**Exercise aim**
Lines containing the word "that" are to be located and copied.
== == ==
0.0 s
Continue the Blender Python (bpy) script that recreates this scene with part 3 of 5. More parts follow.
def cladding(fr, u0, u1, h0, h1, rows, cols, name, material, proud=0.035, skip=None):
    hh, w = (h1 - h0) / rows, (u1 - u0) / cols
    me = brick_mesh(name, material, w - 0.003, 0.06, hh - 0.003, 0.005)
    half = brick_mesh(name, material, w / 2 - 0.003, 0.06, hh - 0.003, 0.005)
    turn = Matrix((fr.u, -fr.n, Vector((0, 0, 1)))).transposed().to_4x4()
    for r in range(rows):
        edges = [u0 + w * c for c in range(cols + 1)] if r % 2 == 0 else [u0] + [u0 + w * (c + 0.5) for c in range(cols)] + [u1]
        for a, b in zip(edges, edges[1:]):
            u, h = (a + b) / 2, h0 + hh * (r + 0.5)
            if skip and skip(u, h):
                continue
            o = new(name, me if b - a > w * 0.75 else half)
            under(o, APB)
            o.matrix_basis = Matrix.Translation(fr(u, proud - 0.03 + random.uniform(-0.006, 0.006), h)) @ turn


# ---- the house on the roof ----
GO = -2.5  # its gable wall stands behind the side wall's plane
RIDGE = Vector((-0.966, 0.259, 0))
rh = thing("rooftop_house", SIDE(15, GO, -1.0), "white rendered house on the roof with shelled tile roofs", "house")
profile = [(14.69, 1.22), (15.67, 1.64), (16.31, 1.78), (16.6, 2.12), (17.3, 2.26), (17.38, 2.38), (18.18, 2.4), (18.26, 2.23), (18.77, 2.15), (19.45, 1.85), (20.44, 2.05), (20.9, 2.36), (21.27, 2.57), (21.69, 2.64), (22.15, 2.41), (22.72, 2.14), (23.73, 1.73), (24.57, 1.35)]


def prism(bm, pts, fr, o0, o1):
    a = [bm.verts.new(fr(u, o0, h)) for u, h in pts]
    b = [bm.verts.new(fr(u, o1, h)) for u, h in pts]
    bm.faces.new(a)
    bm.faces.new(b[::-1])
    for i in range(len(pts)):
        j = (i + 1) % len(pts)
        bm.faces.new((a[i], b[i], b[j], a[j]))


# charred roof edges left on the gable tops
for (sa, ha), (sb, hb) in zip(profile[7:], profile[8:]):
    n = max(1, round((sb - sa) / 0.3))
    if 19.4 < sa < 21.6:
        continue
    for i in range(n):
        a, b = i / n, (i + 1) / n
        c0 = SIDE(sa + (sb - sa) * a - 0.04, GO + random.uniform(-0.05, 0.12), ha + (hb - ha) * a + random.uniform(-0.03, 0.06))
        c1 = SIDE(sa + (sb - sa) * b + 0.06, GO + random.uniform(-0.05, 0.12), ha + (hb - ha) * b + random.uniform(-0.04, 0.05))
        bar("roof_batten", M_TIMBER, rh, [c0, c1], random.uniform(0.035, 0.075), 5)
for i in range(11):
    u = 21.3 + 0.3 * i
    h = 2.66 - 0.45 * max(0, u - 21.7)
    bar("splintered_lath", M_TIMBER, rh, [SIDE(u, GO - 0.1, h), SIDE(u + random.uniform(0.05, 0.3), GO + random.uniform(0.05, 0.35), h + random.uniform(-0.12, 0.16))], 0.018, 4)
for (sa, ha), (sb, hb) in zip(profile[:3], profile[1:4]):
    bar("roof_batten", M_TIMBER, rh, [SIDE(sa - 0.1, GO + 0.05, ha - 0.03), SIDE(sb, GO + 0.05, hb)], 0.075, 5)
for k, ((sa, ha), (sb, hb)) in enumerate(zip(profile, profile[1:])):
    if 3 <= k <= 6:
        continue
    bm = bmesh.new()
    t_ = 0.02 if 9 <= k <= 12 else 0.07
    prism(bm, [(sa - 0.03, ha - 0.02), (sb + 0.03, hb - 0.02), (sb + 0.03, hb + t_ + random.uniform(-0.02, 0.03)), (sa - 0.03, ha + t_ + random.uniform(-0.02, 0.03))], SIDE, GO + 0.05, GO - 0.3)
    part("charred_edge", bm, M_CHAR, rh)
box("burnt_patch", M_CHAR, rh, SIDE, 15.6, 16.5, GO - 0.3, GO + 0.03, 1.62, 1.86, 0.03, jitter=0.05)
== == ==
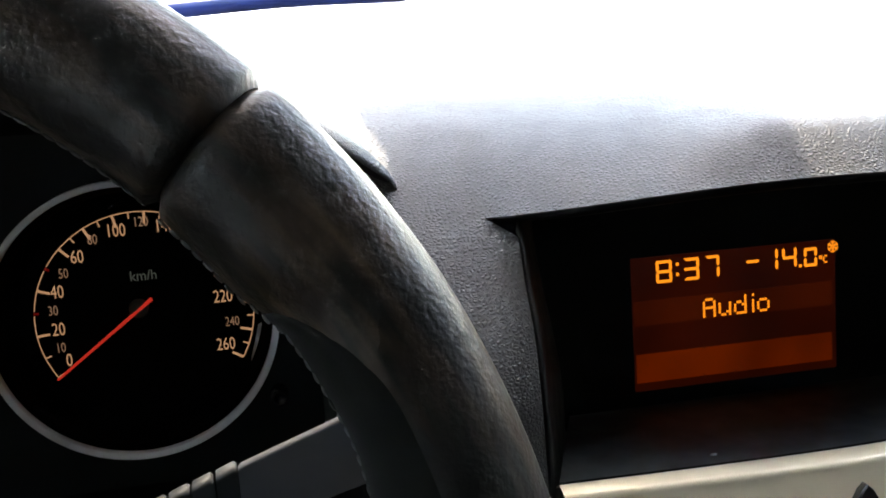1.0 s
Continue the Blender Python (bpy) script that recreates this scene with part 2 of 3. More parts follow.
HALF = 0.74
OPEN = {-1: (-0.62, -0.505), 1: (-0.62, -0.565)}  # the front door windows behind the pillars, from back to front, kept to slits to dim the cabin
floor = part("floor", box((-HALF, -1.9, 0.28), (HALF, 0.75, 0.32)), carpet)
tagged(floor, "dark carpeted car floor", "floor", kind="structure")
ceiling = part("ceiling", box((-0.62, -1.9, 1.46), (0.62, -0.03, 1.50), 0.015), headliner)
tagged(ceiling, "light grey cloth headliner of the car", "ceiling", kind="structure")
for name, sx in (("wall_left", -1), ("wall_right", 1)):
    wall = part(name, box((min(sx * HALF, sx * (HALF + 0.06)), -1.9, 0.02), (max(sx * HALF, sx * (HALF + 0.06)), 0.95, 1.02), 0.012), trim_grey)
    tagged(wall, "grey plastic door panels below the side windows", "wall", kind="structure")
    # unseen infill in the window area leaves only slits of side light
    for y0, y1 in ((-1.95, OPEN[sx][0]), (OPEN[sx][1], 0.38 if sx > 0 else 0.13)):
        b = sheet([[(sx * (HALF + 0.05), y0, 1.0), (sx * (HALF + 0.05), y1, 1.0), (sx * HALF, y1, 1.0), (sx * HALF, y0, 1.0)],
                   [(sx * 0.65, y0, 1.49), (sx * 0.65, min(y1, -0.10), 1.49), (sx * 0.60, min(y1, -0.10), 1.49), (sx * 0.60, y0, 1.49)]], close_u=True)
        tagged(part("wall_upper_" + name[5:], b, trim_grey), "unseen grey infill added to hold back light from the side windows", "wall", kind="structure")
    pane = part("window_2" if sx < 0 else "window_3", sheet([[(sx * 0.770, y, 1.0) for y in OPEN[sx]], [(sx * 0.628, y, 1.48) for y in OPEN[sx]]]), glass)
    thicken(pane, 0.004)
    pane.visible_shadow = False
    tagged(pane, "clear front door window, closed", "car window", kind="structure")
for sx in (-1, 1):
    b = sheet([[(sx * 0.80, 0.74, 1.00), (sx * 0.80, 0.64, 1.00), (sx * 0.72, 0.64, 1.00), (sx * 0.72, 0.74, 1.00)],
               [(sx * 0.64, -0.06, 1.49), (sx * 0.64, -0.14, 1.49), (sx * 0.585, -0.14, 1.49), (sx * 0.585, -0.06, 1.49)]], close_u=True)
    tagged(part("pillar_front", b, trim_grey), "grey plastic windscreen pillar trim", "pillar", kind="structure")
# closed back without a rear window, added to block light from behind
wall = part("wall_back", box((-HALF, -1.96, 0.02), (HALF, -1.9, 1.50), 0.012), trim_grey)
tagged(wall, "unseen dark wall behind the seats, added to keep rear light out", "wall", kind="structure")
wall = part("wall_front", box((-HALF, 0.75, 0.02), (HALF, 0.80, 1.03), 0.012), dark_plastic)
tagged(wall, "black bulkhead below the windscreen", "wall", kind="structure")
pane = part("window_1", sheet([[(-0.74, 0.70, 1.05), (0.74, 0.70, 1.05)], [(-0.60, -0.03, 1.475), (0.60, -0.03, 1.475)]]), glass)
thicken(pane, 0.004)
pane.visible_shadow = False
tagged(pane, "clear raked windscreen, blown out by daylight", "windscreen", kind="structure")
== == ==
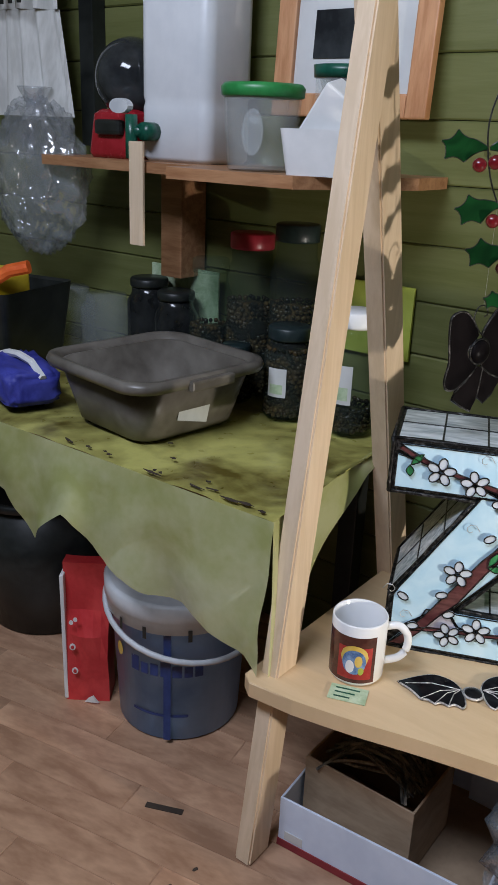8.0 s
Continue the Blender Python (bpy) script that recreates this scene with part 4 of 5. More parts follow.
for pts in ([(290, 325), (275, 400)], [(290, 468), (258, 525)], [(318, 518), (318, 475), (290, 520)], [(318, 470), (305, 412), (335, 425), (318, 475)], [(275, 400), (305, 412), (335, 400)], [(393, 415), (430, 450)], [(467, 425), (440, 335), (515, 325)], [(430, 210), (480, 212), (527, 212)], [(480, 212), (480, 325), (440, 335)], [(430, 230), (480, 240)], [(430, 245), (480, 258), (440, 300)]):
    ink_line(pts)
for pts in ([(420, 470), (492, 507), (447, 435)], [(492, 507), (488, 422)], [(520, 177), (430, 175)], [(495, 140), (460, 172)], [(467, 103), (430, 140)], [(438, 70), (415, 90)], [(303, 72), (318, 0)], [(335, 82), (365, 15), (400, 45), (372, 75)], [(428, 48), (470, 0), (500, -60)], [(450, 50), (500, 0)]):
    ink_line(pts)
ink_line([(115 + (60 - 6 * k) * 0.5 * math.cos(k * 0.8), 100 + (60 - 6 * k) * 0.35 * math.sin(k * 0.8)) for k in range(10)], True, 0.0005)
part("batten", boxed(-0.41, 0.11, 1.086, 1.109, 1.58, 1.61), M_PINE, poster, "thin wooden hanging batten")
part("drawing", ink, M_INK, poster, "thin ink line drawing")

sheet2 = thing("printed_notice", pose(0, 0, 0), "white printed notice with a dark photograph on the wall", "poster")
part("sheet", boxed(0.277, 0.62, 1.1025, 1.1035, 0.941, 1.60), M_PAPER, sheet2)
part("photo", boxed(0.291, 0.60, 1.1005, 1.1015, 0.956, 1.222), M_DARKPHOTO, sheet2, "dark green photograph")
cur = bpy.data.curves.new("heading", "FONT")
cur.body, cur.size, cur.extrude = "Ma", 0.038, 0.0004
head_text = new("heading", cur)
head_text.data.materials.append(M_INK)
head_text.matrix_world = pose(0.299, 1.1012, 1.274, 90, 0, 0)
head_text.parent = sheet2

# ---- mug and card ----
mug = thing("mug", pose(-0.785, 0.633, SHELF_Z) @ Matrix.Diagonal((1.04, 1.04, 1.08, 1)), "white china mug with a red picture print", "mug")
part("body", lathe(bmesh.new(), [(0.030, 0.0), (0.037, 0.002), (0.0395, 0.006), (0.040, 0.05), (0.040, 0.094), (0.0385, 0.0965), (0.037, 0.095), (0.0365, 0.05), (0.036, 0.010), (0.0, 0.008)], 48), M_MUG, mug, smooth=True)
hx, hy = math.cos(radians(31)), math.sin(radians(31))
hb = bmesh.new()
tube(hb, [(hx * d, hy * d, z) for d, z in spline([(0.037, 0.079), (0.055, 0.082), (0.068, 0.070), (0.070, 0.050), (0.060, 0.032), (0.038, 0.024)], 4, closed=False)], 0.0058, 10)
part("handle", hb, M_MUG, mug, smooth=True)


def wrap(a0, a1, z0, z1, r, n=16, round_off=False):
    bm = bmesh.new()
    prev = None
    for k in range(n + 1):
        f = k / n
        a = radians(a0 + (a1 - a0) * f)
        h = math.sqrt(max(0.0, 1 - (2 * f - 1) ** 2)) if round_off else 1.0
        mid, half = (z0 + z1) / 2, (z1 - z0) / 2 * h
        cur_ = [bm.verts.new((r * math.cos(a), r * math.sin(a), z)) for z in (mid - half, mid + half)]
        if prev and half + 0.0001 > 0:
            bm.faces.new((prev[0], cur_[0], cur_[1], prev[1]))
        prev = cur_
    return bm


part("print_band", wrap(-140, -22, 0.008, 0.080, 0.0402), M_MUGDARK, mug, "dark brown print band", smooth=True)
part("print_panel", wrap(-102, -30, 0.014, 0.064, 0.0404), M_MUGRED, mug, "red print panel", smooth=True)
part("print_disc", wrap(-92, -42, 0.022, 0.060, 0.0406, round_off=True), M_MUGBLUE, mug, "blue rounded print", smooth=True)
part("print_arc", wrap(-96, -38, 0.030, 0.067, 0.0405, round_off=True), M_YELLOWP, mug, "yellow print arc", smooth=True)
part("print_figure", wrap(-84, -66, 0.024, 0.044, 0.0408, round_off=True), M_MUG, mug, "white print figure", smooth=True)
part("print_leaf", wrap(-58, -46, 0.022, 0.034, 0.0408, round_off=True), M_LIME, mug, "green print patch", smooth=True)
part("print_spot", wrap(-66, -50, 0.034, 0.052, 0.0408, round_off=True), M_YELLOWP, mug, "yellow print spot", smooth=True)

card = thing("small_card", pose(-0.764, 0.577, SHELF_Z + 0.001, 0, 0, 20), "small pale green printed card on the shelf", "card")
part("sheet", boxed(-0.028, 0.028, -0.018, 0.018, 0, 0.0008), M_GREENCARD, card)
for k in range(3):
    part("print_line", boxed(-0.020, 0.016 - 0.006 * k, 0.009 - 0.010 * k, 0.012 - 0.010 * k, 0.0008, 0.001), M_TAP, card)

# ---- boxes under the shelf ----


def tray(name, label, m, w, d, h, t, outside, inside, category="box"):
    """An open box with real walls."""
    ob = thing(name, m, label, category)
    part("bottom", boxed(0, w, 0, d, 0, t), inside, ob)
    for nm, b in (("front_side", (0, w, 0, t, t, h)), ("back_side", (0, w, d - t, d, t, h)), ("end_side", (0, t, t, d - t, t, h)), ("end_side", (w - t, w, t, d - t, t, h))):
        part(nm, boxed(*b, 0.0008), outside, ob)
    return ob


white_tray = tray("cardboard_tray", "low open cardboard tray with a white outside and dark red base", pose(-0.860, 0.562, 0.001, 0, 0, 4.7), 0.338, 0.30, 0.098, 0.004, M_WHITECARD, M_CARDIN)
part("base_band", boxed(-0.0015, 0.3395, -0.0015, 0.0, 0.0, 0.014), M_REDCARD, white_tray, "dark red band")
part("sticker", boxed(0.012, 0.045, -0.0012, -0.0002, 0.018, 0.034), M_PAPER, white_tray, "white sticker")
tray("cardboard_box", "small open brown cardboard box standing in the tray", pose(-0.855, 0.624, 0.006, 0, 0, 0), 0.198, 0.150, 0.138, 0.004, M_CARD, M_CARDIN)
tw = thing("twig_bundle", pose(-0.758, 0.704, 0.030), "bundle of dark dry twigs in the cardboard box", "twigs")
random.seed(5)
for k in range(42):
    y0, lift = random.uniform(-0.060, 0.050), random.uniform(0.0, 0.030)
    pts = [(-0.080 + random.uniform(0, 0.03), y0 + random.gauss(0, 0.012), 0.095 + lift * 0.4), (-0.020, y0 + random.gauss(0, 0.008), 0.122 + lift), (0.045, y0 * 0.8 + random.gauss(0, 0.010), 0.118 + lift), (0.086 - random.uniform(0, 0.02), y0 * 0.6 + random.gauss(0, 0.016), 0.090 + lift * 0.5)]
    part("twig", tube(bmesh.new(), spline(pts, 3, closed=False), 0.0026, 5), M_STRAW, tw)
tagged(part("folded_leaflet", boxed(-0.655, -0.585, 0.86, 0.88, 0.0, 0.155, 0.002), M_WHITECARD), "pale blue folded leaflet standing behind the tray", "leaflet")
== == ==
**Written reply**
Continue the Blender Python (bpy) script that recreates this scene with part 3 of 5. More parts follow.
Continue the Blender Python (bpy) script that recreates this scene with part 2 of 3. More parts follow.
Continue the Blender Python (bpy) script that recreates this scene with part 4 of 5. More parts follow.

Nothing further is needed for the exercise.